== DIRECTIONS ==
Write out exactly the lines from the line with "7. More parts follow." through the line with "5, 50, 0.3)", both ends included, and no other line.

== SOURCE RECORDS ==
========================================

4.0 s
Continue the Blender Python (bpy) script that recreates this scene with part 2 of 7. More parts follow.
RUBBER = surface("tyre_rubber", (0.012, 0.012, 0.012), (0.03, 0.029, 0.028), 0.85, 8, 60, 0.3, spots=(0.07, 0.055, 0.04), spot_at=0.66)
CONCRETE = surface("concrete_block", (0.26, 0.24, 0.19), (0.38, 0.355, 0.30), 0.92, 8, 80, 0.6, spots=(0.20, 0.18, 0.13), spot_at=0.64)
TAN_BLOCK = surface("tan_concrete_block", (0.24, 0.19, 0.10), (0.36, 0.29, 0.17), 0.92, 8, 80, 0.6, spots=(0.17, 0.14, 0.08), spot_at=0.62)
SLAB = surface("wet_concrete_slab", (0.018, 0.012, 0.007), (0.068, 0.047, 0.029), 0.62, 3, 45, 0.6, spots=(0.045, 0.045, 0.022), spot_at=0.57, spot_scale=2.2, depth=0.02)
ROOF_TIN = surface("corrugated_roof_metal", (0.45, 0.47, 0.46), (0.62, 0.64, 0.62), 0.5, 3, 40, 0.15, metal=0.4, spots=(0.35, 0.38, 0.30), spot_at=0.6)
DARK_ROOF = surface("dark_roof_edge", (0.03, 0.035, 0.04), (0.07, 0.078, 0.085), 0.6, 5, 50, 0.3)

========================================

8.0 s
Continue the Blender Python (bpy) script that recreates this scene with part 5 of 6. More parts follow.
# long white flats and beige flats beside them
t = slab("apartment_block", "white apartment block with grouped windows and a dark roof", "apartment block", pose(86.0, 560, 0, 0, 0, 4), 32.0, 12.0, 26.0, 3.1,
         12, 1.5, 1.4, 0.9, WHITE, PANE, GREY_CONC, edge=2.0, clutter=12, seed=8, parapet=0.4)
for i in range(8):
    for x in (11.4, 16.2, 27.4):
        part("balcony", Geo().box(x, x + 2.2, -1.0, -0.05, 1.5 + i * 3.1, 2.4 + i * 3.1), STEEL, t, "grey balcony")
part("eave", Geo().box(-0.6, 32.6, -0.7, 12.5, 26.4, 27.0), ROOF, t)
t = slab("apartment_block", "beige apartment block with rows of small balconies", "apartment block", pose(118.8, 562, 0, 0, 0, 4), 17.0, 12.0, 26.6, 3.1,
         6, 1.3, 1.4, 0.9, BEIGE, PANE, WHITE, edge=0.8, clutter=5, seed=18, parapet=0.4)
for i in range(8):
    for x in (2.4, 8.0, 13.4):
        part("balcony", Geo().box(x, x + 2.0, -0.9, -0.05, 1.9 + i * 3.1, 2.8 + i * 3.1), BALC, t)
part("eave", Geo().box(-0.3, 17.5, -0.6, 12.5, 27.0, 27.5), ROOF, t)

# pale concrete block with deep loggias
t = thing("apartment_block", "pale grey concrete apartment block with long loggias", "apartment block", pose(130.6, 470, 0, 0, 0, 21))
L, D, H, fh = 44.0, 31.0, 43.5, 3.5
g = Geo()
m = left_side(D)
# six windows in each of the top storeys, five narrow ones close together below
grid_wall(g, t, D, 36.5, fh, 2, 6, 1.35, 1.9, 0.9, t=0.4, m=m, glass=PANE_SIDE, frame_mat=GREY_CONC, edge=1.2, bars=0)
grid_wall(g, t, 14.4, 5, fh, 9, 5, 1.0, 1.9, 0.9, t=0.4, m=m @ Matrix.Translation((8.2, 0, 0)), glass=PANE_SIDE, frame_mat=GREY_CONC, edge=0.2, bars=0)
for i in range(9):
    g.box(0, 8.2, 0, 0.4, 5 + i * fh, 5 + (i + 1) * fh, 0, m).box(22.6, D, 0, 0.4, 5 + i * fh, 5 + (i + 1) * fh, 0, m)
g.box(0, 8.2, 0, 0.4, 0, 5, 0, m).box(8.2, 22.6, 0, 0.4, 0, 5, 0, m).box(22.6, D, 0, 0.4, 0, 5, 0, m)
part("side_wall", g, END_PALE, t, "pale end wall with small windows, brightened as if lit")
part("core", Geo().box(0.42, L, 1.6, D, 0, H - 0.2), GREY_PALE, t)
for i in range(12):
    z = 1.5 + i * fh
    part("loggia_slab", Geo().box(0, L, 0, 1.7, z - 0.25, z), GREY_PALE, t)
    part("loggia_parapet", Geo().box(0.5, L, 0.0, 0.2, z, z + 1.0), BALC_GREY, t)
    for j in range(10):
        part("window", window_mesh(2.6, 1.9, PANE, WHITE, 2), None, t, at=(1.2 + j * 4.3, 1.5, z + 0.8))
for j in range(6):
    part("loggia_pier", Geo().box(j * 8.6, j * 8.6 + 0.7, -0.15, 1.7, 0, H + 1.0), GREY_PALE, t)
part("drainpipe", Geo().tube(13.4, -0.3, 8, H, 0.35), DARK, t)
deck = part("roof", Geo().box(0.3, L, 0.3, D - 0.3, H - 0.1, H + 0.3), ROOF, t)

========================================

== TASK SOLUTION ==
Continue the Blender Python (bpy) script that recreates this scene with part 2 of 7. More parts follow.
RUBBER = surface("tyre_rubber", (0.012, 0.012, 0.012), (0.03, 0.029, 0.028), 0.85, 8, 60, 0.3, spots=(0.07, 0.055, 0.04), spot_at=0.66)
CONCRETE = surface("concrete_block", (0.26, 0.24, 0.19), (0.38, 0.355, 0.30), 0.92, 8, 80, 0.6, spots=(0.20, 0.18, 0.13), spot_at=0.64)
TAN_BLOCK = surface("tan_concrete_block", (0.24, 0.19, 0.10), (0.36, 0.29, 0.17), 0.92, 8, 80, 0.6, spots=(0.17, 0.14, 0.08), spot_at=0.62)
SLAB = surface("wet_concrete_slab", (0.018, 0.012, 0.007), (0.068, 0.047, 0.029), 0.62, 3, 45, 0.6, spots=(0.045, 0.045, 0.022), spot_at=0.57, spot_scale=2.2, depth=0.02)
ROOF_TIN = surface("corrugated_roof_metal", (0.45, 0.47, 0.46), (0.62, 0.64, 0.62), 0.5, 3, 40, 0.15, metal=0.4, spots=(0.35, 0.38, 0.30), spot_at=0.6)
DARK_ROOF = surface("dark_roof_edge", (0.03, 0.035, 0.04), (0.07, 0.078, 0.085), 0.6, 5, 50, 0.3)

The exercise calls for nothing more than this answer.